それは患者を安心させる、彼の温かな微笑だった。
「ああ、それじゃあ、今回は仕方が…」
手にしたコップの水を飲み干し、リチャードは落ち着いた口調で答える。「では、また明日にでも」
「ええ、お伺い致します」
笑みを崩さずに答えるその様は、まさに医者の往診のような光景だった。
■■
「あの次期当主は、発作を有する持病を持っているね」
宿屋に戻り、探偵が最初に言葉にしたのは、そんな事だった。
医師は「よく分かったね」と驚きを口にする。「あれは興奮すると誘引される発作だと思う。あのまま激昂したら、きっと倒れていたよ」
「それは、家族性のものかい?」
「どうだろう…でも、発作の持病を持つ人の親族には、やはりそんな発作を持つ患者がいるとは、聞いた事があるよ」
「ふむ」
探偵は顎に手をやり思案顔であったが、すぐにパッと表情を変えた。
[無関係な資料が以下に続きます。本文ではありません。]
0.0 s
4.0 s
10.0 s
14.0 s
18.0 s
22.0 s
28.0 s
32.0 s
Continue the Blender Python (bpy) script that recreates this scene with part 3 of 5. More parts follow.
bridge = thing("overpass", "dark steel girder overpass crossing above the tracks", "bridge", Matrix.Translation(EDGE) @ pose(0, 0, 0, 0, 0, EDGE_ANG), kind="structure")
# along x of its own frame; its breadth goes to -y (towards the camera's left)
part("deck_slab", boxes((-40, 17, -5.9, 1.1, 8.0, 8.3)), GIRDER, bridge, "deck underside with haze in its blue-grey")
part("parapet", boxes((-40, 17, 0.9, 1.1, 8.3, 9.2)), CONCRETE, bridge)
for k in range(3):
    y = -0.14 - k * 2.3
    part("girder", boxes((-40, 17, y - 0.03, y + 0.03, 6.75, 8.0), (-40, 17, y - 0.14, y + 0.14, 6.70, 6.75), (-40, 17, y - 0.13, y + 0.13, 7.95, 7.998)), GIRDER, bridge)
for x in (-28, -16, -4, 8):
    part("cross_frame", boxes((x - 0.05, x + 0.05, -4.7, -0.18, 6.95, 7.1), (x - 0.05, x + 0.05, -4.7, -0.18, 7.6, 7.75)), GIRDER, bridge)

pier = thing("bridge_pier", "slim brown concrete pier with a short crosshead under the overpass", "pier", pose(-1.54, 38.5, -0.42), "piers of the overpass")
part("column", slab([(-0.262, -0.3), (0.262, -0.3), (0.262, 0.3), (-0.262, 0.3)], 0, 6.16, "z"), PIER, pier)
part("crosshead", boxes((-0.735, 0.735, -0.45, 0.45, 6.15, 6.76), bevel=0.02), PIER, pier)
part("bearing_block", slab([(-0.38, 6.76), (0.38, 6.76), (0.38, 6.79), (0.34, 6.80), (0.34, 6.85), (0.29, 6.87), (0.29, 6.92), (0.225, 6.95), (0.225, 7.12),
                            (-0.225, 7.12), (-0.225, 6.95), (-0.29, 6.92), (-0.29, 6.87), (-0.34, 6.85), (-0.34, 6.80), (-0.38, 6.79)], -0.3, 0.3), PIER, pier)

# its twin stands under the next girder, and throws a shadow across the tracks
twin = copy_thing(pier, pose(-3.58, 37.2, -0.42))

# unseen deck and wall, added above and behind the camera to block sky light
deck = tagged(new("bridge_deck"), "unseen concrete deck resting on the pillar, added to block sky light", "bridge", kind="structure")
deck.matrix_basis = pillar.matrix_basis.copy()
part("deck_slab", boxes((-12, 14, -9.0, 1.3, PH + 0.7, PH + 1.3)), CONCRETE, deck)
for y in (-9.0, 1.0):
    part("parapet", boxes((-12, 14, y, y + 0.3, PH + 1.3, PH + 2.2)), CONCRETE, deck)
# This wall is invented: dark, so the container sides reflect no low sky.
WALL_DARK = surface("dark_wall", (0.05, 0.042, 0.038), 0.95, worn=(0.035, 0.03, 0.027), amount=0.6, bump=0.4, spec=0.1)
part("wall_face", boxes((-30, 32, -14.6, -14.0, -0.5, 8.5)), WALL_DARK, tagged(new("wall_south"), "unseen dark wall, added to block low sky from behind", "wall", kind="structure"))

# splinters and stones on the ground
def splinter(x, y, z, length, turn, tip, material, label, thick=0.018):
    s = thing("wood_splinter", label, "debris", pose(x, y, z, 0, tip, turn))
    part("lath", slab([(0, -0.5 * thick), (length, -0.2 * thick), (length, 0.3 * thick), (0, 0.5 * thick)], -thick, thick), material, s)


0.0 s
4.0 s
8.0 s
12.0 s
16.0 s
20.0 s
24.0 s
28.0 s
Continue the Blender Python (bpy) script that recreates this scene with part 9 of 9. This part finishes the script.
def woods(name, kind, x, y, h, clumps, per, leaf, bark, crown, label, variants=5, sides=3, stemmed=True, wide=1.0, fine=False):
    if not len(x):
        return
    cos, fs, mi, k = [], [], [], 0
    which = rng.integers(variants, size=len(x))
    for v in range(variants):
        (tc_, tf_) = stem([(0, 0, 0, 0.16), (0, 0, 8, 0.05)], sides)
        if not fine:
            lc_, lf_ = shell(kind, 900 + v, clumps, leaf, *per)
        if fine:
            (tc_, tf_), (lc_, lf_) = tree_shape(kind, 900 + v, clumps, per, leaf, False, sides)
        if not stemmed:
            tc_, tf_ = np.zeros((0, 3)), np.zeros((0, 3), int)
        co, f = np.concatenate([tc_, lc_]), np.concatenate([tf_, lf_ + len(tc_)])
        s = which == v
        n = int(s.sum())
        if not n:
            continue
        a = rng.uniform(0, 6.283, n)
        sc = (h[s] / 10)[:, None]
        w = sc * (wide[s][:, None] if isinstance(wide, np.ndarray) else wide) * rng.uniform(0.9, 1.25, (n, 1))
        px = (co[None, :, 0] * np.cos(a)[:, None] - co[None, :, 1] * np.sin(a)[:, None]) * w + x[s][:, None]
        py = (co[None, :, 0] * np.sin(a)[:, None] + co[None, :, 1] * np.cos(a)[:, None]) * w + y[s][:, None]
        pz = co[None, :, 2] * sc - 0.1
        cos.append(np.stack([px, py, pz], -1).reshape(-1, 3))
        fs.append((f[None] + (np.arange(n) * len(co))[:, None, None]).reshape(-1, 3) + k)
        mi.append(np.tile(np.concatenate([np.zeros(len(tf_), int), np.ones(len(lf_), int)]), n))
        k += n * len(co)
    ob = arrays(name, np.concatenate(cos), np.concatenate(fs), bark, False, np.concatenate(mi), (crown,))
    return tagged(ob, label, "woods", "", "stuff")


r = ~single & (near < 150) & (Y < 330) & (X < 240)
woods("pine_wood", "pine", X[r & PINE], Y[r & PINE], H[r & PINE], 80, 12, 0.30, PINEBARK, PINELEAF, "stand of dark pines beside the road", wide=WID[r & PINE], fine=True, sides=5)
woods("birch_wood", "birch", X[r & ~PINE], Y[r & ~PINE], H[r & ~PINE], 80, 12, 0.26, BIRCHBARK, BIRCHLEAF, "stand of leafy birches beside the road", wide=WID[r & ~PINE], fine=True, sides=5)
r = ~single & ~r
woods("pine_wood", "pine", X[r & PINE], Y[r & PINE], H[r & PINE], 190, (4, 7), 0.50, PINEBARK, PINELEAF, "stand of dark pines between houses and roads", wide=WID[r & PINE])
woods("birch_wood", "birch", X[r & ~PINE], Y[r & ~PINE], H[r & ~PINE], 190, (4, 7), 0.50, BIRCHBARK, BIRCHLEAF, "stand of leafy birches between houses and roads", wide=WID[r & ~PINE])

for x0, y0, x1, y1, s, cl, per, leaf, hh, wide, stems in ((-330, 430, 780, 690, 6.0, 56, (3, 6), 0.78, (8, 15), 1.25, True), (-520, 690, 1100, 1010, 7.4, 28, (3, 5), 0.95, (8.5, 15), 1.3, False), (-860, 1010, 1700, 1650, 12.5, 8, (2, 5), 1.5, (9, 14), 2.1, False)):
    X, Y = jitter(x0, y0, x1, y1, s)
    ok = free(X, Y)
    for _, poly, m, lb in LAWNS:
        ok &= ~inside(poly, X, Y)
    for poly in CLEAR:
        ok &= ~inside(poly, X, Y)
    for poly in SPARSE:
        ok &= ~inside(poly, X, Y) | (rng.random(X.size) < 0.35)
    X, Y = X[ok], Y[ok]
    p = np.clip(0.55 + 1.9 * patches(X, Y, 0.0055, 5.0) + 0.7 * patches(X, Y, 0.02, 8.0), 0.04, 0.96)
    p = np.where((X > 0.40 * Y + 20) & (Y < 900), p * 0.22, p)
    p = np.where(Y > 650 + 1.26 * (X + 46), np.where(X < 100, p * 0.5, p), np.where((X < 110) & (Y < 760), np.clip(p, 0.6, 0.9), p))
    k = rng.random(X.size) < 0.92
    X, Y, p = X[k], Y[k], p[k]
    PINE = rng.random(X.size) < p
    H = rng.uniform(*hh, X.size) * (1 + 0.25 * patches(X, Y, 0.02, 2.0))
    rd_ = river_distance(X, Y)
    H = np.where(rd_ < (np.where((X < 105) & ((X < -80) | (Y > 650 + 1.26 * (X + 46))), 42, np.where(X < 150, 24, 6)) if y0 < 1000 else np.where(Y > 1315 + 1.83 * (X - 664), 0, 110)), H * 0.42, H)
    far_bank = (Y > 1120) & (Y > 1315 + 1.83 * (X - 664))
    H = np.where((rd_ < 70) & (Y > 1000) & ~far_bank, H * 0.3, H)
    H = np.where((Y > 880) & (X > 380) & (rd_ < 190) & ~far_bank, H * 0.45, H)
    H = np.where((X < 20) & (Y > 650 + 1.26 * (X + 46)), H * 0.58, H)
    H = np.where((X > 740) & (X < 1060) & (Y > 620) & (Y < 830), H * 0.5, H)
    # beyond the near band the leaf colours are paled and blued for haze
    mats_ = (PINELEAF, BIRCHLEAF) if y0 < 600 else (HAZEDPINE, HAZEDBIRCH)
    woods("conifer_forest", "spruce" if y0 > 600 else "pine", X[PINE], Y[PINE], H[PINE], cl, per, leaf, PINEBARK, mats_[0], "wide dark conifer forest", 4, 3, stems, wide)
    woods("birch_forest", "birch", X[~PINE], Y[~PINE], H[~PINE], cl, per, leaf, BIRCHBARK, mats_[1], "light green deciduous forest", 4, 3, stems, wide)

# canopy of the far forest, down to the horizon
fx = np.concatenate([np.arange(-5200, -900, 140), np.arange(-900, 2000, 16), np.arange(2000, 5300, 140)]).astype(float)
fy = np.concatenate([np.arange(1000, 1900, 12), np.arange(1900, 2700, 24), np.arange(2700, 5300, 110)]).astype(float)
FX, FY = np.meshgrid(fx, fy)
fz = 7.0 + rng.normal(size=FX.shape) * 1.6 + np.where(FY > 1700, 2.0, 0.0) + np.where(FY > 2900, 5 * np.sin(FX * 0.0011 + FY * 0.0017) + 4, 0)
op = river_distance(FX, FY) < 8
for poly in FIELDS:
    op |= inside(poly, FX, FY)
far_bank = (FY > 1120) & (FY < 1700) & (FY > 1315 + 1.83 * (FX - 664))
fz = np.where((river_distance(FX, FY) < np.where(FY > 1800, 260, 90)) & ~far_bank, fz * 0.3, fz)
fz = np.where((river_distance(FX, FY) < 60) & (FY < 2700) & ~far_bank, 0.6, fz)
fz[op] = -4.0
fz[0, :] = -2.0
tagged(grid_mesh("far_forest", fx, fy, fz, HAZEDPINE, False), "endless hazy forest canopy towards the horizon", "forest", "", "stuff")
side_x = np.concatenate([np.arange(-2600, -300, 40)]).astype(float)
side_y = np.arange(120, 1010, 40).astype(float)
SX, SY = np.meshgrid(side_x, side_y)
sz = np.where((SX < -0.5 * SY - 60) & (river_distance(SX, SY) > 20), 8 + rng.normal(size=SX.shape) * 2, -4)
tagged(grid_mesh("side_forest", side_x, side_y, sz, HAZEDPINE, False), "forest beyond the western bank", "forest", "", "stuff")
「あの家には、少なくとも3人の息子がいたと思うんだけどね」
「三人?リチャードのほかに、あと二人?」
「名前だよ」探偵は言った。「あれほどの家であるなら、当然、長男は名前を継いでいそうなものだ。それと、卿の年齢と廊下の肖像画…ねえ、ワトソン君。どうやら、この事件は過去まで遡る必要が出てきたみたいだよ」
「過去に、何かあったのかい」
「猟奇殺人が起こったって、普通は吸血鬼の仕業だとは言わない。恐らく、吸血鬼を連想させるものがこの事件にある…過去に類似した吸血鬼事件があったとかね。とにかく、それを探るとしよう」
「具体的には、どうするんだ?」
医師の言葉に、探偵はにやりと笑って見せる。「君が女性なら、酒場で男どもの口を軽くしてもらうのだがねえ」
「ほ、ほーむず?」
嫌な予感がする。
探偵は、そんな医師の心情を見抜いたように「ここはやはり」と言った。「ロンドンで高名なドクター・ワトソンの出張診療所かな?」
「へ?」
画して、嫌な予感は、当たったようなものだった。